La fête liturgique de ce jour est particulièrement chère à la communauté franciscaine puisque ce furent justement les franciscains à introduire en premier, en 1262, la fête de Sainte Marthe, exactement huit jours après la fête de Sainte Marie Madeleine, pendant longtemps erronément identifiée avec Marie de Béthanie, sœur de Marthe et de Lazare. Il s’agit cependant d’une fête proche du cœur de tous, un événement qui fait mémoire d’une expérience à laquelle tout homme aspire et dont pas même Dieu n’a voulu priver Sa vie terrestre, à savoir l’amitié.

Dans l’humble maison de Béthanie, loin du vacarme des événements, le « Jésus pèlerin » qui ne possède rien, qui n’a pas même « une pierre où reposer la tête » (Mt 8, 20) est accueilli comme ami, trouve la sollicitude qui veut tout donner de Marthe et l’écoute silencieuse et concentrée de Marie qui cherche de tout son être la Vérité et sent qu’elle touche, à côté de Jésus les « choses ultimes », le seuil intime de ce monologue que chacun conduit avec l’Absolu.
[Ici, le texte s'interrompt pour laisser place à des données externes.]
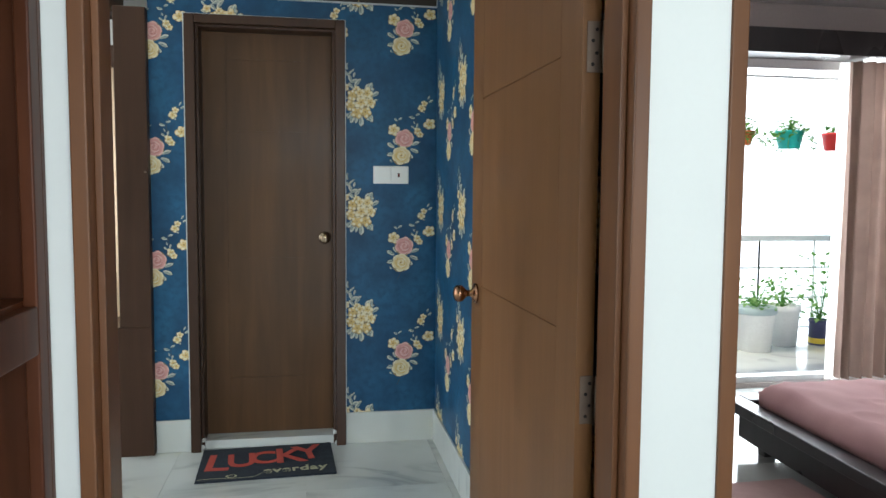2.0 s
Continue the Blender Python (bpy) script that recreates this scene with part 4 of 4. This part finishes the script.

Dans ce contexte, la propension à la vie active de Marthe et celle à la vie contemplative de Marie ne s’opposent qu’apparemment. En réalité, ces deux attitudes s’entremêlent et s’harmonisent en un unique modèle puisque, comme l’observe Jacques Maritain, sur la route vers la perfection de l’amour, « l’action est surabondance de la contemplation ». Saint François lui-même voulut que les frères apprennent à faire la synthèse de la vie active et contemplative, résolvant le dualisme, comme dans la maison de Béthanie, au travers de l’éducation à la sobriété de la vie. L’amitié de Marthe, Marie et Lazare envers Jésus est en effet essentielle, non seulement parce qu’elle puise à l’essence des sujets qui y participent, rendant disponibles des ressources spirituelles et affectives inespérées. Ceux qui recherchent l’essentiel ne peuvent que se vouer à la sobriété parce que l’essentiel est par nature dépouillé de l’inutile, rigoureux, ordonné, contraignant. Il est le sursaut humain, le sceau du pacte d’intimité et de responsabilité mutuelle signé avec Dieu.

« Jésus aimait Marthe, sa sœur et Lazare » (Jn 11, 5). C’est « l’amour fou » de Dieu pour ses créatures, un amour si parfait qu’il est dans le même temps « personnel » et « universel », une amitié si pure qu’elle devient compassion absolue. Jésus fait, dans la famille de Béthanie, l’expérience du « grand amour » qui fait confiance au monde et brise l’absurdité et la solitude et vient à son tour paradoxalement, fournir une espérance définitive à la mort de Lazare, consoler pour toujours les pleurs de ses sœurs devant le sépulcre.

Une histoire si humaine et si grande a eu lieu dans une maison perdue de Béthanie. Combien sont vrais les mots d’Archibald J. Cronin, qui, dans son roman « Les Clefs du Royaume » déclare : « Ne pensez pas que le Paradis soit au ciel : il est dans le creux de votre main, il est partout et l’endroit où il est est sans importance ».